Things you need to know if you believe you are being sexually harassed
  1. Home
  2.  → 
  3. Harassment
  4.  → Things you need to know if you believe you are being sexually harassed

Things you need to know if you believe you are being sexually harassed

by | May 3, 2021 | Harassment |

I remember years ago, driving and listening to Mojo in the Morning, and hearing one of the radio hosts give awful advice about how to handle being sexually harassed at work. The advice? Don’t report it to your employer.

Why is this awful advice?  Because the law usually requires your employer to have notice of the harassment before it has a legal obligation to stop the harassment.  There are a couple of exceptions but this is the general rule.

Here is what the law generally requires an employee to prove to succeed in a harassment case:

  1. That you are a member of a protected group.  Everyone meets this requirement.
  2. That you were subjected to sexual communication or conduct;
  3. That the sexual communication or conduct was unwelcome;
  4. That the sexual communication or conduct created a hostile work environment; and
  5. Your employer knew about the harassment and failed to stop the harassment.

That 5th element is the kicker.  The law assumes that an employee can just go and report sexual harassment and everything will be a bed of roses. The employer will accept the complaint with open arms, worry about the employee and their work environment (instead of how to protect themselves) and miraculously, the sexual harassment will stop and everyone will start singing Kumbaya together as the workplace gets fixed overnight.  Unfortunately, these types of Kumbaya moments are few and far between as employers do not have a magic wand and most employees are terrified to report the harassment.

There is however, more protection under the law if you report it.  And if it didn’t stop when you nicely asked them to stop, its not going to stop unless you report it.
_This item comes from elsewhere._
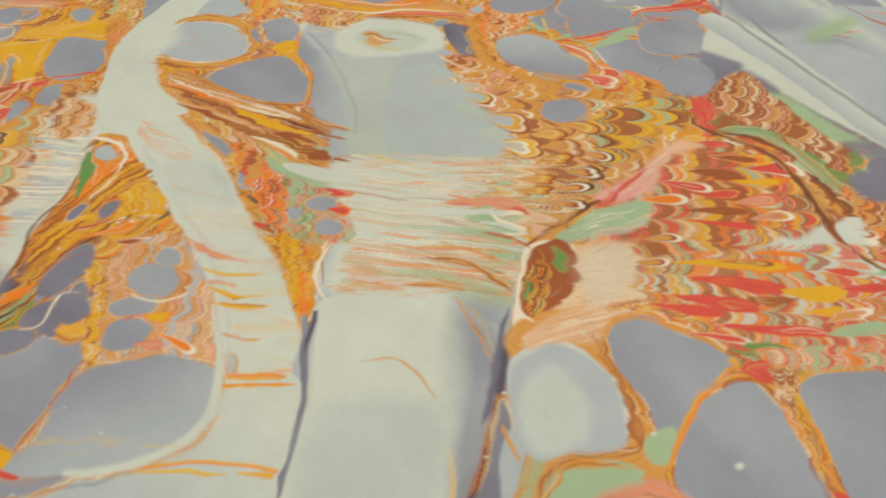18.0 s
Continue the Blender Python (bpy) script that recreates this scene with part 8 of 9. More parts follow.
blob("grey", 0.26, (71.6, 114), (77.5, 116.9), (83.9, 119.1), (89.6, 119.8), (92.7, 116.6), (93.7, 112.1), (91, 107.9), (90.3, 99.7), (87.7, 94.7), (79.6, 93.6))
band("salmon brown", 0.18, (93.4, 114.4, 0.3), (91.7, 105.8, 0.4), (89, 97.2, 0.5), (87.3, 92.4, 0.3), taper=1.0)
blob("yellow", 0.46, (80.5, 94.2), (85.6, 94.7), (87.6, 92.2), (84.5, 89.2))
shell("red", 82, 90.1, 91.1, 88.8, 0.90)
drop(82.2, 137.5, 6.6, 3.7, 62, "slate")
drop(87.9, 132.8, 2.9, 2.4, 85, "slate")
drop(81.9, 125, 5.3, 4.3, 43, "slate")
drop(87.3, 128.2, 4.4, 3.4, -59, "slate")
drop(77.3, 119.2, 4.6, 3.1, 13, "slate")
drop(102.5, 136.3, 6.1, 4.7, -42)
drop(100, 128.5, 4.8, 2.8, 9)
drop(100.6, 121.1, 4.6, 4.2, -4)
drop(104.1, 143.2, 3.4, 2.4, -16)
vein("cream", 0.29, (78.1, 122), (82.3, 123.7), (83, 129.3), (83.9, 132.2))
vein("cream", 0.30, (97.8, 132), (105.2, 129.9), (110.3, 132.6))
band("yellow ochre", 0.28, (84.2, 122.6, 0.6), (89.5, 120.1, 1.2), (92.3, 121, 0.8), taper=1.0)
drop(84.8, 121.6, 1.6, 1, -58, "slate")
comb("yellow ochre brown cream", 4.26, 0.99, -1, 0.43, (86.2, 139.3), (91.5, 136.5), (93.5, 129.5), (94.1, 122.9), (97.1, 116.6), (95.2, 112.8), (92, 119.7), (91, 129.5))
shell("orange yellow", 102.5, 126.6, 109, 125.2, 1.86)
vein("red", 0.43, (98.5, 125), (101.3, 125.5), (103.5, 125.6))
shell("red salmon", 102.9, 118.3, 109, 117.6, 1.35)
shell("cream orange", 106.9, 120.7, 116, 117.1, 1.39)
band("salmon", 0.48, (106.8, 149, 0.3), (113.1, 144.4, 1), (122.3, 142.1, 0.3), taper=1.0)
band("straw yellow", 0.46, (112.2, 140.1, 0.5), (118.9, 137.8, 0.8), (126.8, 138.3, 0.3), taper=1.0)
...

Report it in writing, clearly, in a respectful way.  And feel free to contact an attorney at this point, before you make your report, to help you make informed choices.

A couple of last notes.  Federal law offers a bit more protection than Michigan’s law does when a supervisor is involved.  If a supervisor is involved and an adverse employment action happens (think termination, demotion, shift or location change, etc…), you don’t have to prove number 5 to succeed and the employer has to prove that it had a workable reporting process and you were unreasonable in your failure to use it.  But you have to file a complaint within 300 days of the harassment to the EEOC and you cannot go back more than 300 days from when you file the complaint with the EEOC; under Michigan’s law (ELCRA) you usually have a 3 year statute of limitations.